Mais comment est-il tombé dans la marmite du biodiesel ? Un peu par hasard. Harry Narain Seepaul ne se décrirait pas comme étant éco-conscient. Au départ, se lancer dans le biodiesel était une question de sous. Avant, il avait de grosses machines. Puis, avec le prix du diesel qui ne cessait de monter, son business devenait de moins en moins rentable. C’est un peu comme ça qu’il s’est renseigné sur les alternatives au carburant traditionnel. Pour en savoir plus, il s’est rendu en Angleterre et s’est abonné à des magazines spécialisés. Au départ, il a galéré. Trouver la bonne formule, le bon mélange, les bonnes pièces pour construire son système, ce n’était pas une partie facile. Mais Harry Narain Seepaul n’a pas lâché le morceau.
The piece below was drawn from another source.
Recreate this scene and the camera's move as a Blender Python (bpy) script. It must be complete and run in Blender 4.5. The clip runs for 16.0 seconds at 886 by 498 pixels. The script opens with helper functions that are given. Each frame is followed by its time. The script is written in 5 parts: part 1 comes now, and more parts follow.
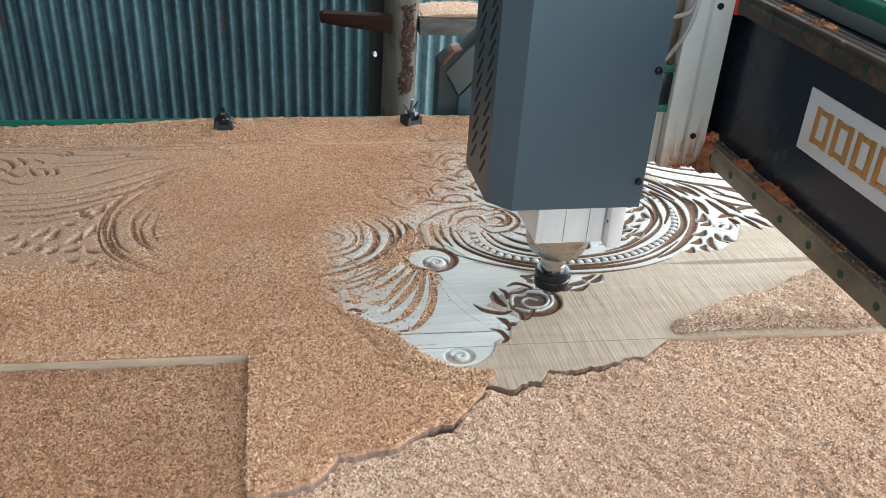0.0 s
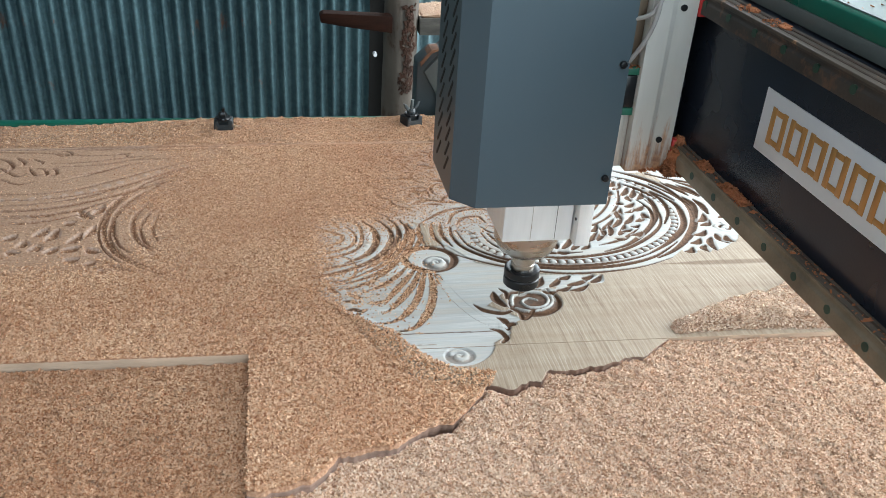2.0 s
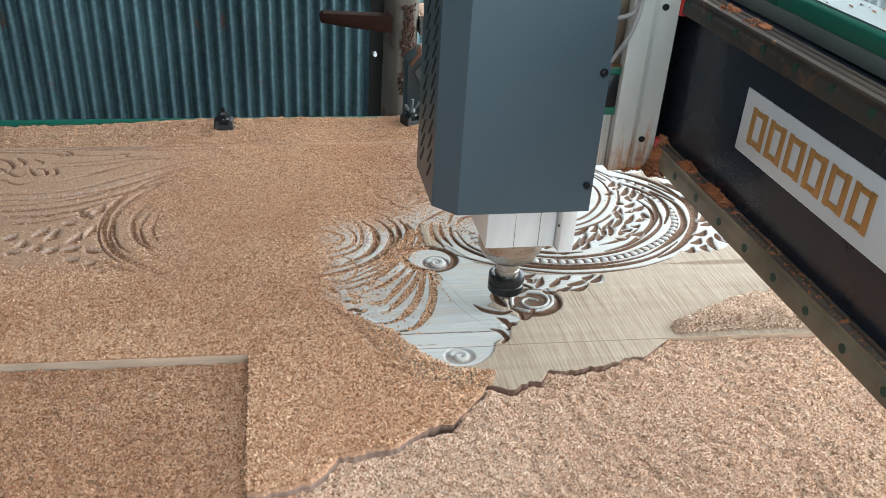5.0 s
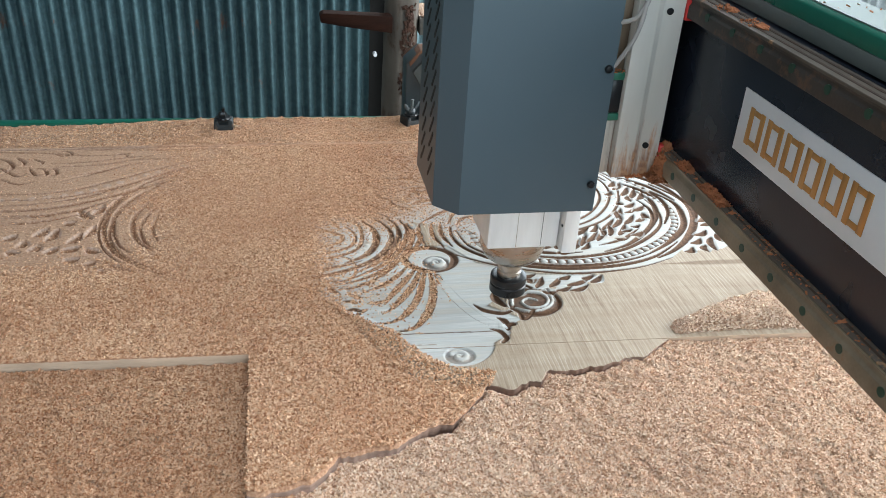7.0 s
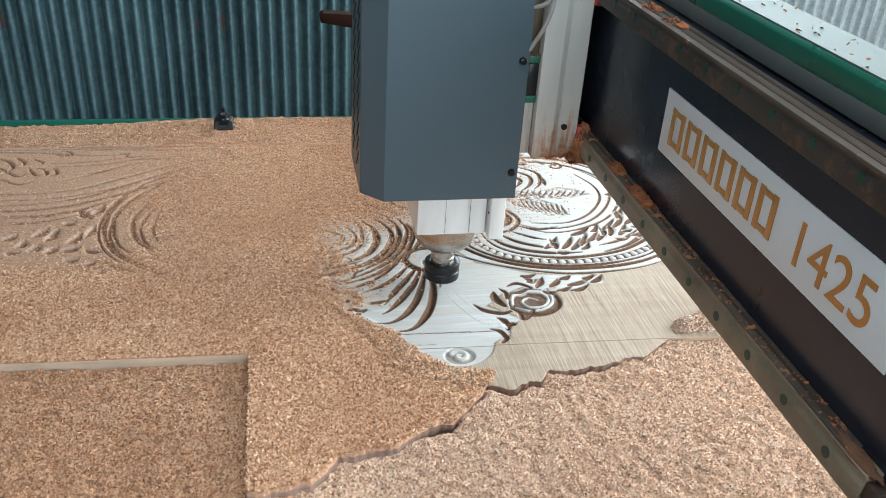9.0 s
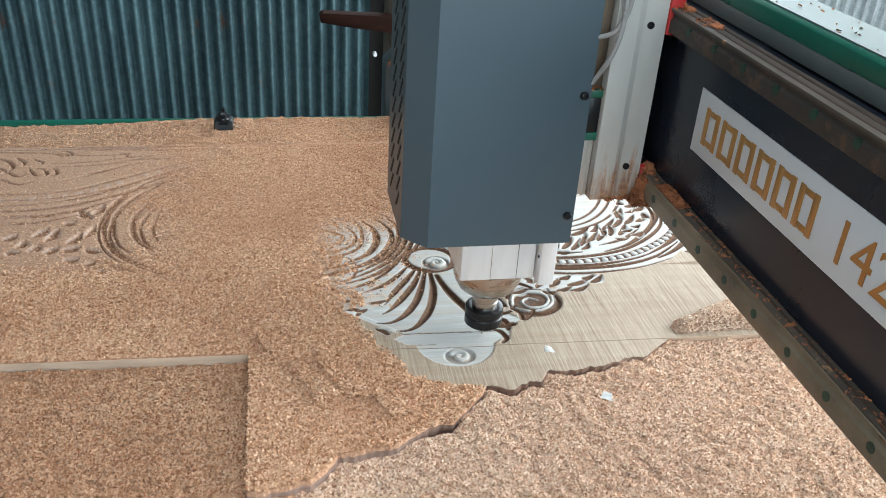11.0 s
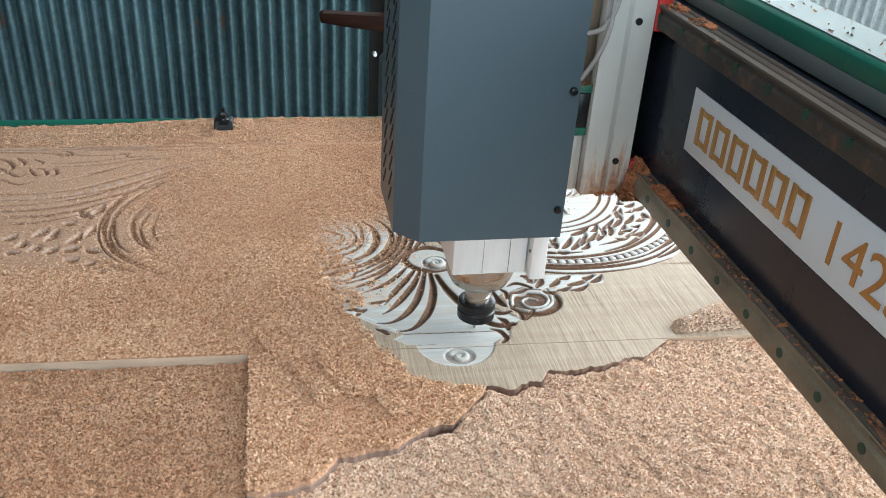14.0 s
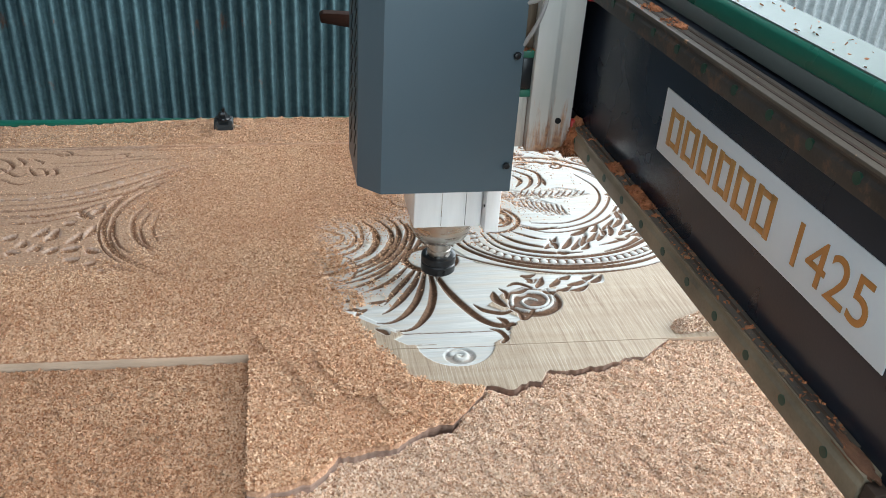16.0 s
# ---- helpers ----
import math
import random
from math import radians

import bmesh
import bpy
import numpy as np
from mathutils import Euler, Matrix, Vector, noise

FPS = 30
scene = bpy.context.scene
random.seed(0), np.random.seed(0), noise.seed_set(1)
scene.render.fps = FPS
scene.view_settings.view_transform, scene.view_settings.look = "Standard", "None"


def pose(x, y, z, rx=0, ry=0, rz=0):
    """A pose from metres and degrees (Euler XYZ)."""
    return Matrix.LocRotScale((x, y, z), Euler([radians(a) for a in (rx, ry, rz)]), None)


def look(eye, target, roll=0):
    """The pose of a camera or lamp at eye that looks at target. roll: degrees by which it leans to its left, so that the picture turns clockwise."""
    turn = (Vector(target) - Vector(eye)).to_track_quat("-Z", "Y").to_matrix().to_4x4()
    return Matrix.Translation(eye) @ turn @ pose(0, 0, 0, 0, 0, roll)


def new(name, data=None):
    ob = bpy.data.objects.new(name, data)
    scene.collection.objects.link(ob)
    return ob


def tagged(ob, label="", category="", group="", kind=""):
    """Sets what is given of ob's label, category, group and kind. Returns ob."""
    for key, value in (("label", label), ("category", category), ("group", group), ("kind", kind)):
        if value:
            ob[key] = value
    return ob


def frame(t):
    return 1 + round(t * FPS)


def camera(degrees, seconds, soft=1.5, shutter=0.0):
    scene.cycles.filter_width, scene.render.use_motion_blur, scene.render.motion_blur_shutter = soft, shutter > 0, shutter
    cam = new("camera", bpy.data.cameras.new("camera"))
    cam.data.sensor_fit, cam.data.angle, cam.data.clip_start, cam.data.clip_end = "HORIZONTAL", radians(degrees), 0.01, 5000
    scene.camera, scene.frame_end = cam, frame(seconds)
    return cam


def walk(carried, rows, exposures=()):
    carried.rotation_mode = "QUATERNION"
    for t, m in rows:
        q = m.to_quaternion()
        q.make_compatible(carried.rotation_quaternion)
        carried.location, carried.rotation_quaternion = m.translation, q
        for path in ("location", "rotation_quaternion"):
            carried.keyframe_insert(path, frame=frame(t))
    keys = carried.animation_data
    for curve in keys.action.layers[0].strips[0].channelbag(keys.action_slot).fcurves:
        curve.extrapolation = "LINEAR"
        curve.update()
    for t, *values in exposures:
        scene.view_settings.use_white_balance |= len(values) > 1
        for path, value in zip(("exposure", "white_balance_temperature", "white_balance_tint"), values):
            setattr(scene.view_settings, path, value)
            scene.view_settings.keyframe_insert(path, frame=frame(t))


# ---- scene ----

Il a présenté son projet à feu Maurice Ile Durable et à la National Energy Commission (NEC). Il a attendu. Mais il n’a pas eu de retour : «Je n’arrive pas à comprendre pourquoi. Tous les grands pays se tournent vers le biodiesel.» Harry Narain Seepaul voit, désormais, plus grand. Avec le gaz (LPG) qui devrait être une ressource-phare pour la production d’électricité, selon le ministre de l’Énergie, Ivan Collendavelloo, l’homme envisage une chose un peu folle : «Produisons notre propre gaz.» Grâce à ses recherches, il affirme qu’avec le bon équipement, cela pourrait se faire avec de la sciure de bois, des graines de coqueluche, des algues marines et de l’huile végétale, entre autres. Néanmoins, l’appareil nécessaire coûte cher et, pour investir, Harry Narain Seepaul a besoin d’une assurance : qu’il puisse produire de l’énergie et la revendre au CEB. Malgré ses propositions et ses demandes de rendez-vous, il a l’impression de ne pas être entendu. Ce qu’il vise : fournir 2 MW – à titre indicatif, la capacité de production de la ferme photovoltaïque de Sarako est de 5 MW – en électricité. 1 MW obtenu grâce à du biodiesel et 1 MW à travers le gaz : «Ce sera l’occasion de créer des emplois, d’ouvrir d’autres fermes écologiques. Je pourrais former ces personnes et je leur rachèterais leur électricité pour la fournir au CEB.» Il espère qu’avec le changement de gouvernement et l’ouverture vers les énergies renouvelables, les choses vont évoluer pour lui et pour l’île Maurice.